My parents finally divorced shortly after I graduated high school. I immediately got a full-time job and worked all my hours, and any overtime shifts I could get to save up enough to get my own place. Within six months, I had rented my own apartment near the house so my sister could come over. My mom was shocked when I told her. Go figure.

Six years later—almost the exact day my sister turned 18—she left my mom’s house to come and live with me. From the second she moved in we knew we were both finally free of our parents’ bad decisions. All the fights and screaming and food banks. All of it. It felt…gone. It was like popping a balloon.

We both eventually grew up and had families of our own, with barbeques and birthdays and holidays—all of the things we never had.

And me and my sister, we never ate government cheese again. And we never touched another lemon fruit pie in our lives—generic or not. We never cooked on propane camp stoves and we never let the power go out because we couldn’t pay. And we loved our families. Loved them like we should have been loved—like everyone should be loved.

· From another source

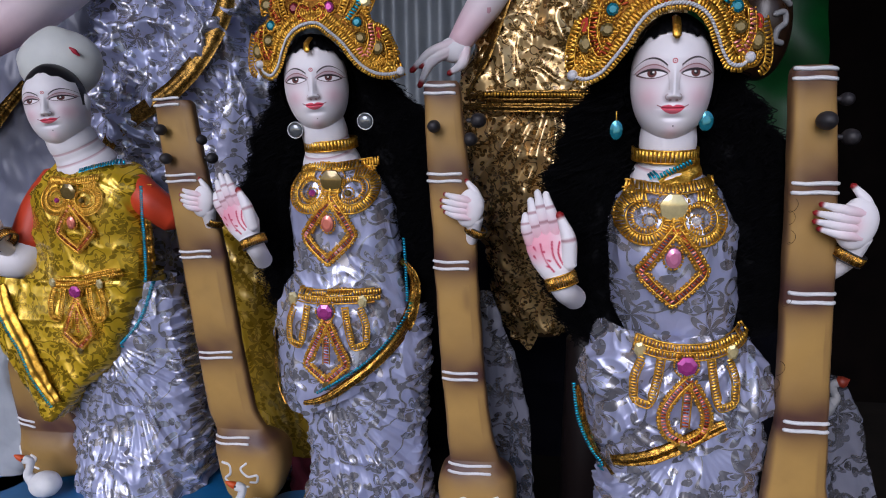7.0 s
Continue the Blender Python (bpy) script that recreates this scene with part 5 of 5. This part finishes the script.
# dark gourd of the large figure's veena, and the green sheet behind it
DARKVARNISH = plain("dark_varnish", (0.035, 0.017, 0.008), (0.018, 0.008, 0.005), 0.3, scale=12)
GREYWHITE = plain("greyed_white_paint", (0.30, 0.30, 0.31), (0.22, 0.22, 0.23), 0.6, scale=60)
gc = (0.454, 1.286)
ob = thing("large_veena", (gc[0], 1.80, gc[1] - 0.12), "dark varnished veena gourd with dull white painted bands", "veena")
a = np.linspace(0, np.pi, 30)[:, None]
b = np.linspace(0, 2 * np.pi, 40, endpoint=False)[None]
part("gourd", Geo().grid(np.stack([gc[0] + 0.062 * np.sin(a) * np.cos(b), 1.80 + 0.08 * np.sin(a) * np.sin(b), gc[1] + 0.115 * np.cos(a) + 0 * b], -1), True), DARKVARNISH, ob)
part("neck", Geo().tube([xyz((0.451, 1.356), 1.80), xyz((0.451, 1.471), 1.80), xyz((0.446, 1.669), 1.80)], [0.035, 0.022, 0.022], 16), DARKVARNISH, ob)
gfront = lambda x, z: 1.80 - 0.08 * np.clip(1 - ((np.asarray(x) - gc[0]) / 0.062) ** 2 - ((np.asarray(z) - gc[1]) / 0.115) ** 2, 0.0, 1) ** 0.5
for pts in ([(0.404, 1.354), (0.430, 1.361), (0.460, 1.352), (0.489, 1.333)], [(0.410, 1.338), (0.437, 1.343), (0.465, 1.335), (0.493, 1.316)], [(0.460, 1.296), (0.479, 1.300), (0.483, 1.281), (0.467, 1.265), (0.466, 1.246), (0.481, 1.241)]):
    part("painted_band", cord(Geo(), pts, 0.006, gfront, 0.002, 40, sides=8), GREYWHITE, ob)
g = Geo()
xs, zs = np.linspace(0.20, 0.80, 70), np.linspace(2.1, 0.0, 80)
X, Z = np.meshgrid(xs, zs)
Y = 2.35 + 0.03 * np.sin(X * 17 + 2 * np.sin(Z * 4)) + 0.012 * np.sin(Z * 23 + X * 9)
g.grid(np.stack([X, Y, Z], -1))
g.grid(np.stack([X, Y + 0.003, Z], -1))
thing("tarpaulin", (0.5, 2.35, 0.0), "dark green glossy plastic sheet hung behind the figures", "tarpaulin", geo=g, mats=TARP)

# sheer tails, yellow cloth, swans and dark bundles between the figures
# darker copy of the yellow foil; the shade behind the veena is coloured in
YELLOWSHADE = brocade("shaded_yellow_foil", (0.46, 0.29, 0.015), (0.30, 0.18, 0.010), 0.25, 0.5, scale=17, stem=(0.36, 0.22, 0.012), crinkle=0.35)
ORGANZA = brocade("sheer_organza", (0.30, 0.31, 0.40), (0.10, 0.10, 0.12), 0.1, 0.5, scale=13, crinkle=0.3)
ORGANZA.node_tree.nodes["Principled BSDF"].inputs["Alpha"].default_value = 0.55
for name, label, spec, y, mat, seed in (
        ("sari_tail", "sheer grey organza tail hanging beside the veena", [((-0.123, 0.735), (-0.093, 0.735)), ((-0.132, 0.609), (-0.050, 0.611)), ((-0.139, 0.479), (-0.018, 0.483)), ((-0.142, 0.263), (0.005, 0.269)), ((-0.143, 0.108), (0.018, 0.116))], 1.62, ORGANZA, 61),
        ("sari_tail", "sheer grey organza tail beside the tall veena", [((0.500, 0.640), (0.540, 0.640)), ((0.498, 0.560), (0.572, 0.560)), ((0.500, 0.400), (0.625, 0.400)), ((0.510, 0.220), (0.665, 0.220)), ((0.520, 0.0), (0.700, 0.0))], 1.45, ORGANZA, 63),
        ("sari_tail", "yellow foil cloth hanging behind the veena, coloured darker for shade", [((-0.835, 0.866), (-0.686, 0.868)), ((-0.836, 0.708), (-0.627, 0.714)), ((-0.796, 0.518), (-0.587, 0.528)), ((-0.728, 0.300), (-0.537, 0.314)), ((-0.706, 0.205), (-0.528, 0.220))], 1.82, YELLOWSHADE, 65),
        ("sari_tail", "dark silver brocade tail in shade", [((-0.726, 0.867), (-0.619, 0.869)), ((-0.725, 0.711), (-0.603, 0.715)), ((-0.712, 0.522), (-0.573, 0.529)), ((-0.704, 0.235), (-0.561, 0.246))], 1.92, SILVER, 67)):
    bd = Body(smooth_rows([(l[0], r[0], (l[1] + r[1]) / 2, y, 0.010) for l, r in spec]))
    thing(name, ((bd.t[0, 0] + bd.t[0, 1]) / 2, y, bd.t[0, 2]), label, "cloth", geo=cloth(bd, bd.t[-1, 2], bd.t[0, 2], 60, 0.006, 0.005, seed, 70, 120), mats=mat)

MAROON = plain("maroon_cloth", (0.16, 0.012, 0.03), (0.09, 0.008, 0.02), 0.85, scale=20, bump=0.5)
bd = Body(smooth_rows(rows_of([((-0.609, 0.609), (-0.489, 0.613), 1.95, 0.06), ((-0.658, 0.497), (-0.440, 0.508), 1.95, 0.10), ((-0.683, 0.325), (-0.419, 0.343), 1.95, 0.12), ((-0.704, 0.022), (-0.402, 0.052), 1.95, 0.13)])))
thing("folded_cloth", ((-0.564, 0.187)[0], 1.95, bd.t[0, 2]), "maroon folded cloth lying in shade behind the figures", "cloth", geo=cloth(bd, bd.t[-1, 2], bd.t[0, 2], 50, 0.01, 0.01, 71, 60, 90), mats=MAROON)
BEAK = plain("orange_paint", (0.70, 0.10, 0.015), (0.55, 0.07, 0.01), 0.45, scale=60)


def swan(c, y, u, flip, label, coat=WHITEPAINT, bill=1.0, beak=BEAK):
    """A small clay swan: round body, bent neck, orange beak. c: the middle of its body."""
    ob = thing("swan_figurine", (c[0], y, c[1] - 30 * u), label, "figurine", "clay swans")
    P = lambda x, z, d=0.0: (c[0] + flip * x * u, y + d * u, c[1] + z * u)
    b = Geo()
    th = np.linspace(0.02, np.pi - 0.02, 24)[:, None]
    ph = np.linspace(0, 2 * np.pi, 40, endpoint=False)[None]
    S = np.stack([c[0] + 36 * u * np.sin(th) * np.cos(ph), y + 30 * u * np.sin(th) * np.sin(ph), c[1] + 29 * u * np.cos(th) + 0 * ph], -1)
    S[..., 2] += 1.6 * u * np.sin(ph * 7) * np.sin(th) ** 3
    b.grid(S, True)
    part("body", b, coat, ob)
    part("neck", Geo().tube(spline([P(-24, 8, -6), P(-33, 26, -8), P(-26, 44, -8), P(-24, 58, -8), P(-34, 64, -10)], 30), np.interp(np.arange(30), [0, 15, 29], [13 * u, 8 * u, 10 * u]), 14), coat, ob)
    part("beak", Geo().tube([P(-38, 66, -12), P(-46, 70, -14), P(-54, 74, -15)], [8 * u * bill, 6 * u * bill, 2.5 * u], 10), beak, ob, "orange beak")
    e = Geo()
    e.ball(P(-33, 68, -20), 2.2 * u, 6, 8)
    part("eye", e, BLACKKNOB, ob)
    return ob


swan(((-1.181, 0.251)[0], PLINTH + 0.034), 1.575, 0.00108, 1, "small white clay swan with orange beak on the plinth")
swan(((-0.616, 0.267)[0], PLINTH + 0.034), 1.53, 0.00108, 1, "small white clay swan with orange beak before the veena")
# this swan's shade is put into its greyed coat and darkened beak
swan((0.498, 0.590), 1.44, 0.00075, -1, "clay swan beside the veena, white coat and thick orange beak darkened for shade", GREYWHITE, 1.9, plain("shaded_orange_paint", (0.22, 0.025, 0.008), (0.15, 0.015, 0.006), 0.5, scale=60))

# the next figure's pale dress and veena at the row's end
bd = Body(smooth_rows(rows_of([((-1.603, 0.739), (-1.308, 0.746), 1.72, 0.06), ((-1.645, 0.602), (-1.292, 0.614), 1.72, 0.08), ((-1.690, 0.410), (-1.292, 0.431), 1.72, 0.09), ((-1.736, 0.210), (-1.290, 0.241), 1.72, 0.09), ((-1.796, -0.110), (-1.358, -0.067), 1.72, 0.09)])))
PALE = plain("pale_distemper", (0.38, 0.41, 0.46), (0.30, 0.33, 0.38), 0.6, scale=12)
g = cloth(bd, bd.t[-1, 2], PLINTH, 26, 0.014, 0.004, 81, 90, 160)
thing("unfinished_statue", ((-1.550, 0.054)[0], 1.72, PLINTH), "unpainted pale plaster lower body of another figure", "statue", geo=g, mats=PALE)
veena("veena", "tan painted clay veena by the unfinished figure", [((-1.372, 0.846)[0], (-1.268, 0.847)[0], (-1.325, 0.846)[1]), ((-1.347, 0.612)[0], (-1.228, 0.616)[0], (-1.360, 0.612)[1]), ((-1.335, 0.475)[0], (-1.193, 0.482)[0], (-1.381, 0.473)[1]), ((-1.320, 0.351)[0], (-1.160, 0.360)[0], (-1.400, 0.346)[1]), ((-1.324, 0.271)[0], (-1.145, 0.283)[0], (-1.413, 0.265)[1])], 1.66, (*(-1.233, 0.261), 0.0703, 0.0703),
      [((-1.354, 0.524)[0], (-1.311, 0.526)[0], (-1.374, 0.523)[1], -0.08), ((-1.316, 0.351)[0], (-1.266, 0.354)[0], (-1.400, 0.346)[1], -0.15)], [], ((-1.245, 0.162)[0], 1.7, PLINTH), [[(-1.310, 0.280), (-1.302, 0.264), (-1.311, 0.247), (-1.302, 0.237)], [(-1.268, 0.266), (-1.256, 0.259), (-1.269, 0.234), (-1.254, 0.227)]], seed=21, tone=0.8)
plinth(((-1.550, 0.054)[0], 1.74), 0.27, 0.20, "blue painted plinth under the unfinished figure")

# near-black sheet added in place of the shade across the tin wall's foot
GAPSHADE = plain("gap_shade_black", (0.004, 0.004, 0.007), (0.002, 0.002, 0.004), 0.9, scale=10, bump=0.4, spec=0.05)
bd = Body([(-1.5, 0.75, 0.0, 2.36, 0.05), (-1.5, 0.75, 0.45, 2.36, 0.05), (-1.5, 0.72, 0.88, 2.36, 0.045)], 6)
thing("hanging_sheet", (-0.4, 2.36, 0.0), "near-black sheet added for the shade at the foot of the tin wall", "cloth", geo=cloth(bd, 0.88, 0.0, 30, 0.012, 0.008, 91, 60, 220), mats=GAPSHADE)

And I ran. Every day. I even got my little sister into it. She ran track in high school, even got a school record in the 5k. But I didn’t run to escape anymore. I didn’t run because I didn’t know where else to go. I ran with purpose, and I ran to remember. To never forget. I ran to make sure that I never had to live like that again. That no one had to live like that. Most importantly, I ran for me and for others like me who need to know that we are not defined by our past—no matter what that past is.